Problem to work on: Give every line again exactly as it appears, please, but not the pictures.
## BEGIN Data
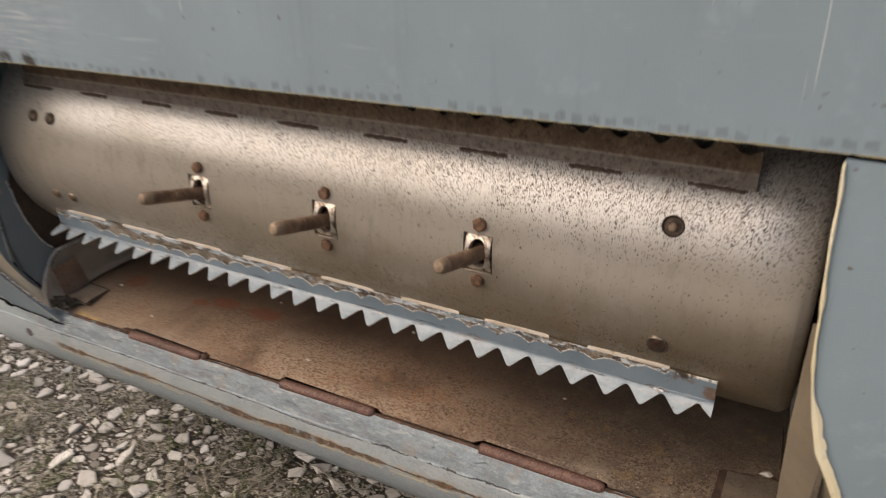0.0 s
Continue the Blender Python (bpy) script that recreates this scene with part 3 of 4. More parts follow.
M_CORNER = rust_plain("corner_rust", (0.215, 0.148, 0.116), (0.34, 0.245, 0.190), 0.65)
M_LIP_RUBBER = dusty("blue_grey_rubber", (0.115, 0.122, 0.126), (0.185, 0.185, 0.178), 0.8)
M_STEELBOLT = rust_plain("zinc_bolt", (0.32, 0.31, 0.30), (0.48, 0.47, 0.45), 0.4, 0.7, 3)
M_SOIL, M_CHIPS, M_STONE, M_STRAW = soil(), chips("pale_chips"), chips("pale_stone", True), straw()
M_GRASS = green_blade()
M_TWIG = dusty("dry_twig", (0.36, 0.335, 0.285), (0.22, 0.20, 0.165), 0.85)
M_CLAY = dusty("brown_boards", (0.44, 0.37, 0.28), (0.37, 0.30, 0.22), 0.9)


# ---- mesh helpers ----
def mesh_of(name, bm, material, smooth=False):
    me = bpy.data.meshes.new(name)
    bmesh.ops.recalc_face_normals(bm, faces=bm.faces[:])
    bm.to_mesh(me)
    bm.free()
    me.materials.append(material)
    if smooth:
        me.shade_smooth()
        me.set_sharp_from_angle(angle=radians(38))
    return me


def thing(name, label, category, group="", kind=""):
    return tagged(new(name), label, category, group, kind)


def part(name, bm, material, parent, label="", smooth=True):
    ob = new(name, mesh_of(name, bm, material, smooth))
    ob.parent = parent
    return tagged(ob, label)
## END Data
Right answer:
0.0 s
Continue the Blender Python (bpy) script that recreates this scene with part 3 of 4. More parts follow.
M_CORNER = rust_plain("corner_rust", (0.215, 0.148, 0.116), (0.34, 0.245, 0.190), 0.65)
M_LIP_RUBBER = dusty("blue_grey_rubber", (0.115, 0.122, 0.126), (0.185, 0.185, 0.178), 0.8)
M_STEELBOLT = rust_plain("zinc_bolt", (0.32, 0.31, 0.30), (0.48, 0.47, 0.45), 0.4, 0.7, 3)
M_SOIL, M_CHIPS, M_STONE, M_STRAW = soil(), chips("pale_chips"), chips("pale_stone", True), straw()
M_GRASS = green_blade()
M_TWIG = dusty("dry_twig", (0.36, 0.335, 0.285), (0.22, 0.20, 0.165), 0.85)
M_CLAY = dusty("brown_boards", (0.44, 0.37, 0.28), (0.37, 0.30, 0.22), 0.9)


# ---- mesh helpers ----
def mesh_of(name, bm, material, smooth=False):
    me = bpy.data.meshes.new(name)
    bmesh.ops.recalc_face_normals(bm, faces=bm.faces[:])
    bm.to_mesh(me)
    bm.free()
    me.materials.append(material)
    if smooth:
        me.shade_smooth()
        me.set_sharp_from_angle(angle=radians(38))
    return me


def thing(name, label, category, group="", kind=""):
    return tagged(new(name), label, category, group, kind)


def part(name, bm, material, parent, label="", smooth=True):
    ob = new(name, mesh_of(name, bm, material, smooth))
    ob.parent = parent
    return tagged(ob, label)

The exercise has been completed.